No son pocos, sobre todo si utilizan el simulacro del Bicing, los que van en bicicleta como si todavía fueran niños. Se suben a las aceras y sortean a los peatones. Calculan los espacios y la velocidad para pasar justo en el último momento. Si el pobre ciudadano de a pie les censura, entonces se ofenden y le mandan a paseo. Van en contra dirección porque, de hecho, para ellos no hay dirección. A veces creo que lo hacen como venganza por el servicio tan ruin que suele dar el Bicing, y me imagino a la tía de Tom Sawyer advirtiéndoles: «¿Ah sí, jovencito? Pues ya verás a partir de septiembre, cuando termine la moratoria del ayuntamiento y la Guardia Urbana empiece a multar a los que van por las aceras... »

Hay que decir en descargo de los ciclistas que no es nada fácil abrirse paso en el carril bici invadido por taxis y camionetas de reparto, pero esto no justifica ese empeño en ir por las aceras.

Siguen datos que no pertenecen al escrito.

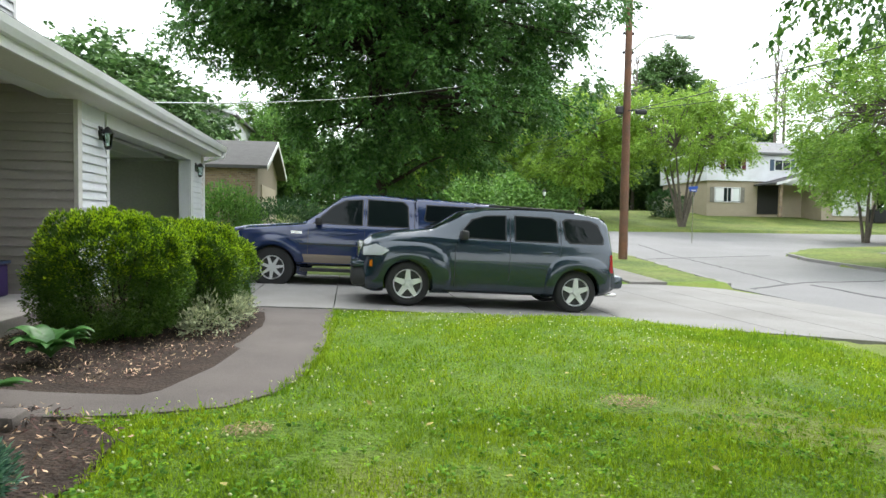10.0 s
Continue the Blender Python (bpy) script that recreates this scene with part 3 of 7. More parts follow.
column(7.0)
column(9.295)
bm = prism(bmesh.new(), [(-2.3, 2.68), (-2.3, 2.74), (-3.8, 3.24), (-3.8, 3.18)], 6.715, 13.25)
tagged(finish("porch_rake", prism(bmesh.new(), [(-2.3, 2.62), (-2.3, 2.722), (-3.79, 3.222), (-3.79, 3.09)], 6.68, 6.713), M_TRIM), "white rake board on the porch roof end", "trim", "", "structure")
tagged(finish("porch_roof", bm, M_SHINGLED), "low shingled porch roof", "roof", "", "structure")
bm = prism(bmesh.new(), [(-2.3, 2.66), (-2.3, 2.74), (-6.2, 3.96), (-10.2, 2.74), (-10.2, 2.66), (-6.2, 3.88)], 13.26, 19.2)
tagged(finish("garage_roof", bm, M_SHINGLED), "low shingled garage roof", "roof", "", "structure")
tagged(finish("porch_ceiling", boxes(((-4.02, 6.845, 2.615), (-3.04, 12.39, 2.64)), ((-2.776, 6.845, 2.462), (-2.372, 12.39, 2.485)), ((-2.72, 12.39, 2.462), (-2.372, 19.1, 2.485))), M_SOFFIT), "cream painted porch ceiling and eave soffit", "ceiling", "", "structure")
tagged(finish("porch_fascia", boxes(((-2.37, 6.78, 2.46), (-2.33, 19.14, 2.67)), ((-3.035, 6.845, 2.458), (-2.78, 12.36, 2.64)), bevel=0.004), M_TRIM), "white porch fascia and beam", "trim", "", "structure")
# the closed end of the porch roof: rake board, siding, lower beam
end = tagged(finish("porch_end_wall", prism(bmesh.new(), [(-3.8, 2.62), (-2.4, 2.62), (-2.4, 2.66), (-3.8, 3.12)], 6.8, 6.84), M_SIDING), "white siding triangle closing the porch roof", "wall", "", "structure")
for k in range(4):                       # lapped boards cut along the slope
    z = 2.615 + 0.135 * k
    bm = bmesh.new()
    q = [(6.8, z + 0.004), (6.755, z), (6.753, z + 0.014), (6.792, z + 0.14), (6.8, z + 0.14)]
    lo_, hi_ = [bm.verts.new((-3.8, u, v)) for u, v in q], [bm.verts.new((-2.3, u, v)) for u, v in q]
    bm.faces.new(lo_), bm.faces.new(hi_[::-1])
    for i in range(5):
        bm.faces.new((lo_[(i + 1) % 5], lo_[i], hi_[i], hi_[(i + 1) % 5]))
    bmesh.ops.bisect_plane(bm, geom=bm.verts[:] + bm.edges[:] + bm.faces[:], plane_co=(-2.26, 6.78, 2.64), plane_no=(0.3, 0.0, 0.98), clear_outer=True)
    bmesh.ops.holes_fill(bm, edges=[e for e in bm.edges if e.is_boundary], sides=0)
    bmesh.ops.recalc_face_normals(bm, faces=bm.faces)
    part("siding_board", bm, M_SIDING, end)
part("corner_trim", boxes(((-3.83, 6.725, 2.6), (-3.775, 6.8, 3.14)), bevel=0.004), M_TRIM, end)
part("rake_board", prism(bmesh.new(), [(-2.3, 2.56), (-2.3, 2.72), (-3.83, 3.2), (-3.83, 3.06)], 6.735, 6.775), M_TRIM, end)
part("soffit_return", boxes(((-2.848, 6.78, 2.49), (-2.375, 6.83, 2.618))), M_SOFFIT, end)
part("end_beam", boxes(((-3.95, 6.74, 2.475), (-2.85, 6.84, 2.615)), bevel=0.004), M_TRIM, end)
tagged(finish("porch_drip_edge", prism(bmesh.new(), [(-2.28, 2.735), (-2.28, 2.765), (-3.8, 3.265), (-3.8, 3.235)], 6.66, 6.72), M_SHINGLED), "dark shingle edge over the porch end", "trim", "", "structure")
gut = thing("gutter", "white aluminium gutter along porch and garage", "gutter")
part("trough", prism(bmesh.new(), [(-2.335, 2.56), (-2.27, 2.56), (-2.235, 2.62), (-2.225, 2.69), (-2.245, 2.69), (-2.25, 2.64), (-2.335, 2.64)], 6.75, 19.2), M_TRIM, gut)
part("gutter_elbow", tube(bmesh.new(), [(-2.28, 19.12, 2.57), (-2.3, 19.12, 2.46), (-2.55, 18.98, 2.38), (-2.7, 18.92, 2.3), (-2.7, 18.92, 0.0)], 0.04, 8), M_TRIM, gut)

# garage: side wall, front wall with its opening, inside
GO = (13.4, 17.83, -0.2, 2.26)
gf = wall_x("wall_garage_front", "white clapboard garage front with an open doorway", GAR_X - 0.2, GAR_X, 12.4, 18.95, -0.2, 2.47, [GO], M_SIDING)
courses(gf, "x", GAR_X, 12.5, 18.86, 0.0, 2.26, [GO], M_SIDING, 1, 0.115, 0.03)
part("corner_board", boxes(((GAR_X - 0.02, 12.375, -0.1), (GAR_X + 0.035, 12.49, 2.46)), ((GAR_X - 0.02, 18.87, -0.1), (GAR_X + 0.035, 18.98, 2.46)), bevel=0.004), M_SOFFIT, gf)
part("opening_trim", boxes(((GAR_X - 0.22, 13.3, 0), (GAR_X + 0.03, 13.395, 2.26)), ((GAR_X - 0.22, 17.84, 0), (GAR_X + 0.03, 18.0, 2.26)), ((GAR_X - 0.22, 13.3, 2.262), (GAR_X + 0.033, 18.0, 2.45)), bevel=0.004), M_TRIM, gf)
gs = tagged(finish("wall_garage_side", boxes(((WALL_X - 0.3, 12.4, -0.2), (GAR_X - 0.21, 12.6, 2.62))), M_SIDINGB), "beige clapboard side wall on the porch", "wall", "", "structure")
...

Además, si hay algo que no soporto es que me toquen el timbre para que me aparte. Y lo hacen impunemente. Madres que a primera hora llevan a su retoño a la escuela en bicicleta, contra viento y marea. Turistas que han venido a Barcelona a disfrutar del clima mediterráneo y su idea de diversión consiste en hacer lo que te dé la gana en todas partes, sin tener en cuenta las costumbres de los indígenas.

LOS TURISTAS

Ya que estamos, yo creo que una parte esencial del incivismo con la bicicleta son los turistas que las alquilan. Una cosa es un joven hípster haciendo motocros en una acera del barrio de Gràcia, y otra muy distinta son 15 turistas en formación, todos con la bicicleta de color naranja, pedaleando por las callejuelas del Gótic mientras intentan escuchar las explicaciones de un guía que habla un inglés de camarero de Lloret.

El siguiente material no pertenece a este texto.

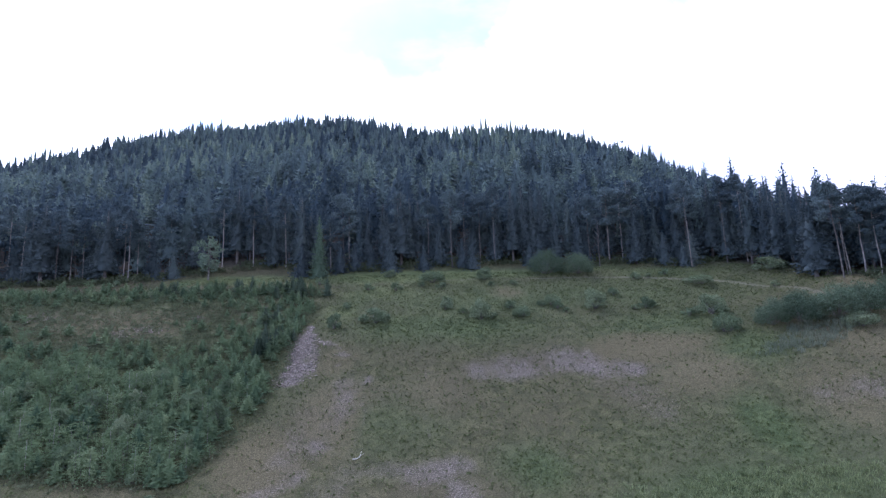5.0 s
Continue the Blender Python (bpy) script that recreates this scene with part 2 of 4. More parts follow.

Pero no se sulfuren porque, como siempre, todo puede ir a peor. A la fauna de los monopatines, los turistas en bicicleta o los 'runners' que aprovechan el carril bici para correr más rápido, poco a poco se les unirán los 'segway', con ese aire de vehículo lunar, y esa otra cosa con ruedas que no sé como se llama, pero que es como un monopatín eléctrico y con luces. Ya solo falta que alguien tenga la ocurrencia de alquilar caballos y burritos al personal: Barcelona, Rancho Grande.